Exercise requirements:
Copy out all the lines exactly. Omit pictures.

Source data:
-- begin --

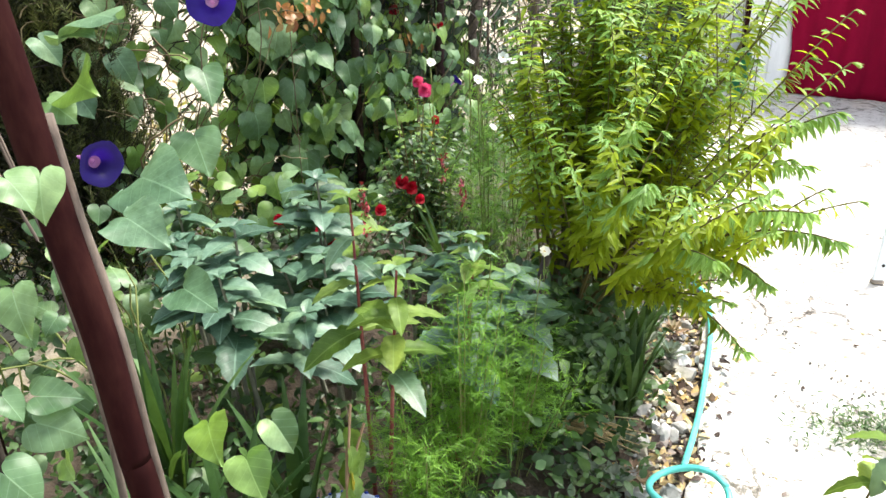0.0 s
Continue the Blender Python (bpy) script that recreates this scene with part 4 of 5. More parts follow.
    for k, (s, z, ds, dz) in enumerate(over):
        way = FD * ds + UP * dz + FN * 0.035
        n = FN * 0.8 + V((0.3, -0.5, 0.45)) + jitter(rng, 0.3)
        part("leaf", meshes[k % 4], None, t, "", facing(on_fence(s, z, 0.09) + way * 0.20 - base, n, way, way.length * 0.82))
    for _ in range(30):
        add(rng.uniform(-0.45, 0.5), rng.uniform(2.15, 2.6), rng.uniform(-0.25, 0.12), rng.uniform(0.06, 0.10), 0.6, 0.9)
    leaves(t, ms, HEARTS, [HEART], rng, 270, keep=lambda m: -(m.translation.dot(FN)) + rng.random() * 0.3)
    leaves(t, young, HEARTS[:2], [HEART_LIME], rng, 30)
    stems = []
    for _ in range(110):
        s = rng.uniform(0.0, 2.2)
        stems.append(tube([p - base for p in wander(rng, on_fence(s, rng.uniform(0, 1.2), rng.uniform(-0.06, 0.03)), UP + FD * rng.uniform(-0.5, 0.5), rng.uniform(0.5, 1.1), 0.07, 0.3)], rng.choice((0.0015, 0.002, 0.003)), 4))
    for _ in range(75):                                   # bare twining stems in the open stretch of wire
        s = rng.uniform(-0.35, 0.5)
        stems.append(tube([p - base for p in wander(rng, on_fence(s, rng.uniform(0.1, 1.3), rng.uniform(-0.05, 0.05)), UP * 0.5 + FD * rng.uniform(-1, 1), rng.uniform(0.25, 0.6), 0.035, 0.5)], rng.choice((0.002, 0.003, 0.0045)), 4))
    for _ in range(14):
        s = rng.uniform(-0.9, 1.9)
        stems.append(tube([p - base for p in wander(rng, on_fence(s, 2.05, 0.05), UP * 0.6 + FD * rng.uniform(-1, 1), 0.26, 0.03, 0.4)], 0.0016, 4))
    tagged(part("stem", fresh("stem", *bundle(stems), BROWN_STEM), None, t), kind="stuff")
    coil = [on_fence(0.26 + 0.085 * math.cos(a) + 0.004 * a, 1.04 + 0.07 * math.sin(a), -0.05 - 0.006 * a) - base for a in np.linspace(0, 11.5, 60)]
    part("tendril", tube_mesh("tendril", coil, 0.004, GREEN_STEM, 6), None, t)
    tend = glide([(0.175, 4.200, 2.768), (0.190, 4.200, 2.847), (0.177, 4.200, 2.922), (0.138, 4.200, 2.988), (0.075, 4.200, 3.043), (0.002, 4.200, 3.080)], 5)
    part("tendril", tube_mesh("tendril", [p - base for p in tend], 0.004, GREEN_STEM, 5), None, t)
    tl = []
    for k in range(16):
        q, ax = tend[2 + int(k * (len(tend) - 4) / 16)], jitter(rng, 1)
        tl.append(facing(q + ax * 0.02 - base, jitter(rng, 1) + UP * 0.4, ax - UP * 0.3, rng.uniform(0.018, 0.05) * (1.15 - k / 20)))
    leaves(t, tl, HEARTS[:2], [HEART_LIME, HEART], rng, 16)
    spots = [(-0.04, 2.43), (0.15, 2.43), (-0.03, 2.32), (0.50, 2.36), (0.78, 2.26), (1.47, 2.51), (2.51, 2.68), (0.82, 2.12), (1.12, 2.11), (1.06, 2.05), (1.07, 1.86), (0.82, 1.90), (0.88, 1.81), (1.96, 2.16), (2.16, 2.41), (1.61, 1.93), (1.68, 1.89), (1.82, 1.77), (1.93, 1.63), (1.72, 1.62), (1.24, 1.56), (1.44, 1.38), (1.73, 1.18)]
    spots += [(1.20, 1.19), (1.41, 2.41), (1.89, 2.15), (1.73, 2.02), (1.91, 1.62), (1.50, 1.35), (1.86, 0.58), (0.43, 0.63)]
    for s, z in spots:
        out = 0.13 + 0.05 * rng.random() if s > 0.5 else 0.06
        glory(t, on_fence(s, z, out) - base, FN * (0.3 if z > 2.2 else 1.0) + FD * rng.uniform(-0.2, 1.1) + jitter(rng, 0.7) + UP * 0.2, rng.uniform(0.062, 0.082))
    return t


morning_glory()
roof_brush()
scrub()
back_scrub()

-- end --

Solution:
0.0 s
Continue the Blender Python (bpy) script that recreates this scene with part 4 of 5. More parts follow.
    for k, (s, z, ds, dz) in enumerate(over):
        way = FD * ds + UP * dz + FN * 0.035
        n = FN * 0.8 + V((0.3, -0.5, 0.45)) + jitter(rng, 0.3)
        part("leaf", meshes[k % 4], None, t, "", facing(on_fence(s, z, 0.09) + way * 0.20 - base, n, way, way.length * 0.82))
    for _ in range(30):
        add(rng.uniform(-0.45, 0.5), rng.uniform(2.15, 2.6), rng.uniform(-0.25, 0.12), rng.uniform(0.06, 0.10), 0.6, 0.9)
    leaves(t, ms, HEARTS, [HEART], rng, 270, keep=lambda m: -(m.translation.dot(FN)) + rng.random() * 0.3)
    leaves(t, young, HEARTS[:2], [HEART_LIME], rng, 30)
    stems = []
    for _ in range(110):
        s = rng.uniform(0.0, 2.2)
        stems.append(tube([p - base for p in wander(rng, on_fence(s, rng.uniform(0, 1.2), rng.uniform(-0.06, 0.03)), UP + FD * rng.uniform(-0.5, 0.5), rng.uniform(0.5, 1.1), 0.07, 0.3)], rng.choice((0.0015, 0.002, 0.003)), 4))
    for _ in range(75):                                   # bare twining stems in the open stretch of wire
        s = rng.uniform(-0.35, 0.5)
        stems.append(tube([p - base for p in wander(rng, on_fence(s, rng.uniform(0.1, 1.3), rng.uniform(-0.05, 0.05)), UP * 0.5 + FD * rng.uniform(-1, 1), rng.uniform(0.25, 0.6), 0.035, 0.5)], rng.choice((0.002, 0.003, 0.0045)), 4))
    for _ in range(14):
        s = rng.uniform(-0.9, 1.9)
        stems.append(tube([p - base for p in wander(rng, on_fence(s, 2.05, 0.05), UP * 0.6 + FD * rng.uniform(-1, 1), 0.26, 0.03, 0.4)], 0.0016, 4))
    tagged(part("stem", fresh("stem", *bundle(stems), BROWN_STEM), None, t), kind="stuff")
    coil = [on_fence(0.26 + 0.085 * math.cos(a) + 0.004 * a, 1.04 + 0.07 * math.sin(a), -0.05 - 0.006 * a) - base for a in np.linspace(0, 11.5, 60)]
    part("tendril", tube_mesh("tendril", coil, 0.004, GREEN_STEM, 6), None, t)
    tend = glide([(0.175, 4.200, 2.768), (0.190, 4.200, 2.847), (0.177, 4.200, 2.922), (0.138, 4.200, 2.988), (0.075, 4.200, 3.043), (0.002, 4.200, 3.080)], 5)
    part("tendril", tube_mesh("tendril", [p - base for p in tend], 0.004, GREEN_STEM, 5), None, t)
    tl = []
    for k in range(16):
        q, ax = tend[2 + int(k * (len(tend) - 4) / 16)], jitter(rng, 1)
        tl.append(facing(q + ax * 0.02 - base, jitter(rng, 1) + UP * 0.4, ax - UP * 0.3, rng.uniform(0.018, 0.05) * (1.15 - k / 20)))
    leaves(t, tl, HEARTS[:2], [HEART_LIME, HEART], rng, 16)
    spots = [(-0.04, 2.43), (0.15, 2.43), (-0.03, 2.32), (0.50, 2.36), (0.78, 2.26), (1.47, 2.51), (2.51, 2.68), (0.82, 2.12), (1.12, 2.11), (1.06, 2.05), (1.07, 1.86), (0.82, 1.90), (0.88, 1.81), (1.96, 2.16), (2.16, 2.41), (1.61, 1.93), (1.68, 1.89), (1.82, 1.77), (1.93, 1.63), (1.72, 1.62), (1.24, 1.56), (1.44, 1.38), (1.73, 1.18)]
    spots += [(1.20, 1.19), (1.41, 2.41), (1.89, 2.15), (1.73, 2.02), (1.91, 1.62), (1.50, 1.35), (1.86, 0.58), (0.43, 0.63)]
    for s, z in spots:
        out = 0.13 + 0.05 * rng.random() if s > 0.5 else 0.06
        glory(t, on_fence(s, z, out) - base, FN * (0.3 if z > 2.2 else 1.0) + FD * rng.uniform(-0.2, 1.1) + jitter(rng, 0.7) + UP * 0.2, rng.uniform(0.062, 0.082))
    return t


morning_glory()
roof_brush()
scrub()
back_scrub()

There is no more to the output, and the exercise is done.